No hay respuestas sencillas, pero sin duda se hace más difícil encontrarlas a través de la confrontación y la judicialización.
La comunidad internacional coincide en los llamados a la colaboración, que muchos países van poniendo en práctica. Tal es el caso del Reino Unido, con la creación del Foro de Cooperación para la Regulación Digital, donde participan la Oficina de Comunicaciones (Ofcom), el Comisionado para la Información (ICO), la Autoridad para las Conductas Financieras (FCA) y la Autoridad para la Competencia y los Mercados (CMA).

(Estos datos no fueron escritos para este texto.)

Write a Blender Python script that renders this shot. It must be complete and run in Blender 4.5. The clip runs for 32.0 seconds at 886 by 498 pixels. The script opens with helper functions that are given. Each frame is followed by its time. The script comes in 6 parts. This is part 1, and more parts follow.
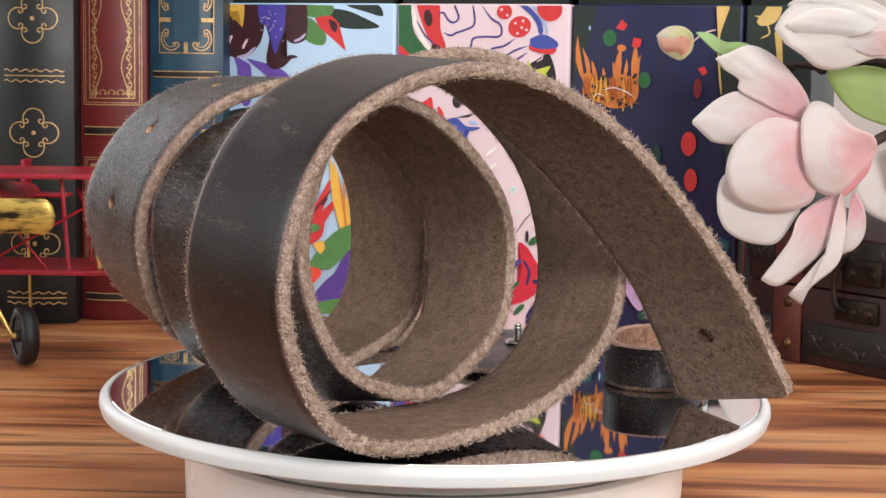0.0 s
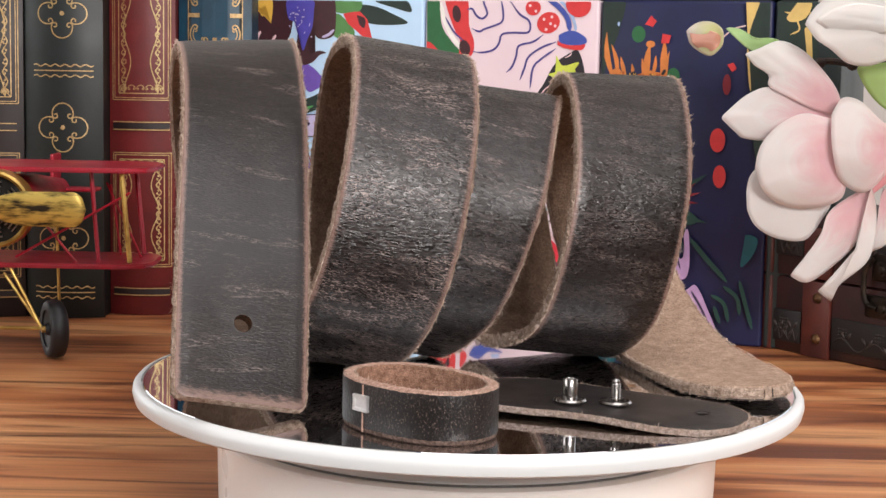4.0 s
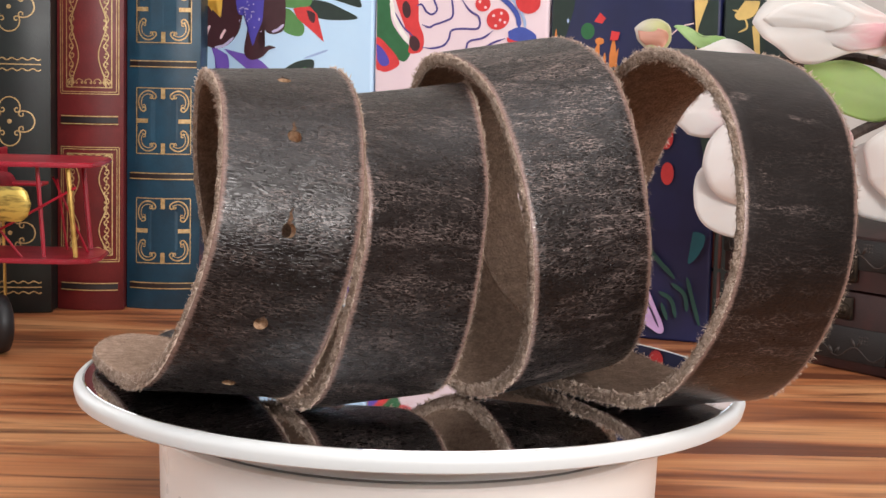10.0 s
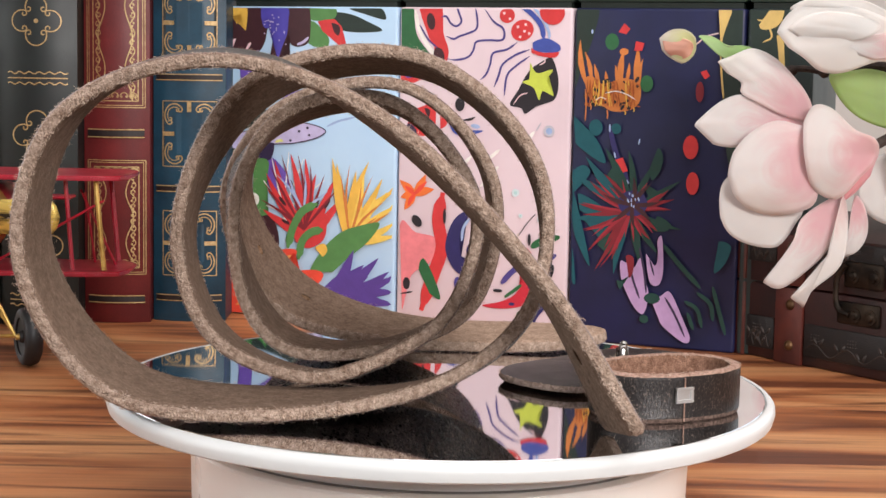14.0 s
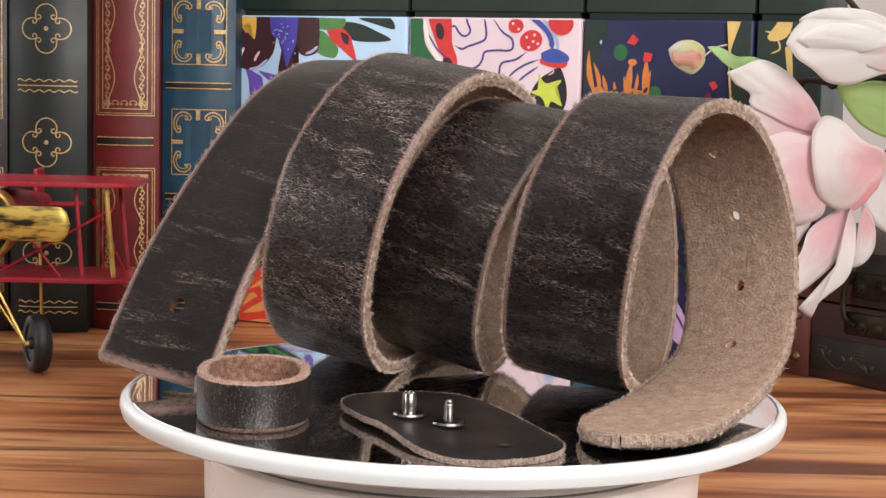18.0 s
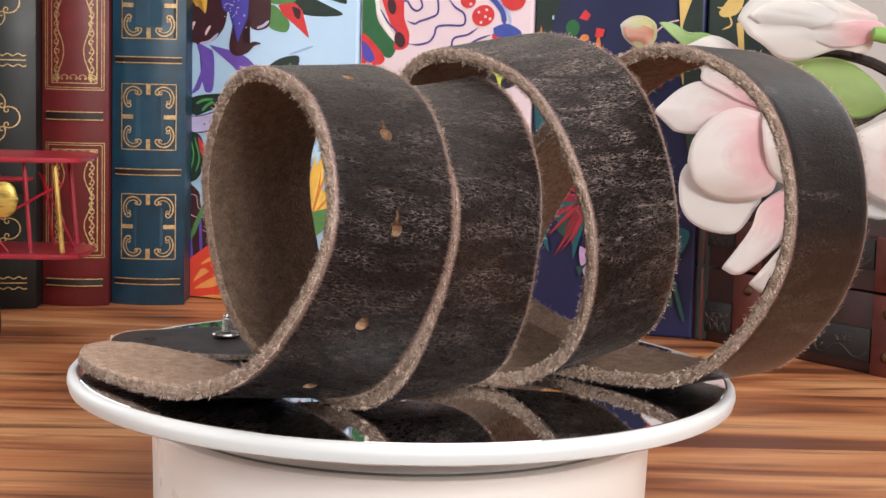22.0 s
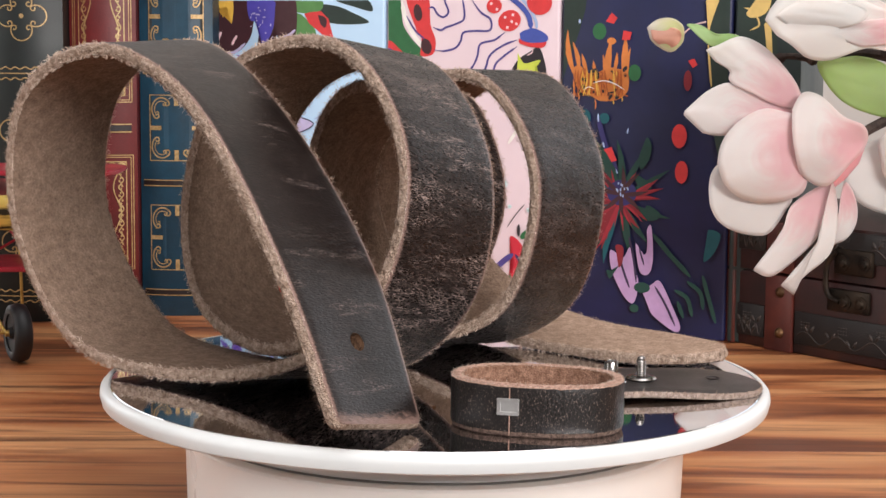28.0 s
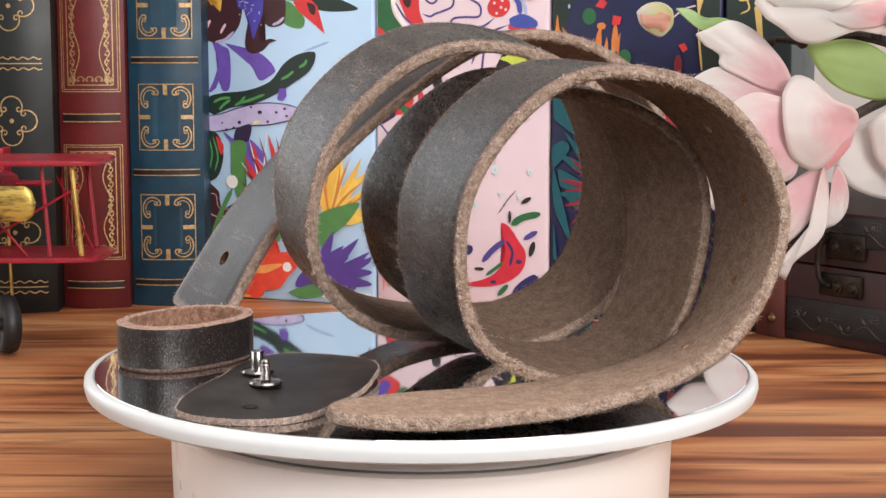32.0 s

En México, la Profeco y el IFT han encontrado vías para colaborar en la protección de derechos de los consumidores y usuarios, en beneficio de las personas.
En su momento, la Comisión Ambiental Metropolitana se creó para mejorar colaborativamente la calidad del aire que requiere de la atención integral de un sistema complejo en una urbe que se extiende a lo largo de distintos gobiernos locales.
Lo digital nos reta todos los días. Exige desaprender y reaprender, también en las formas de hacer política pública. Aprendamos menos protagonismo y más colaboración.»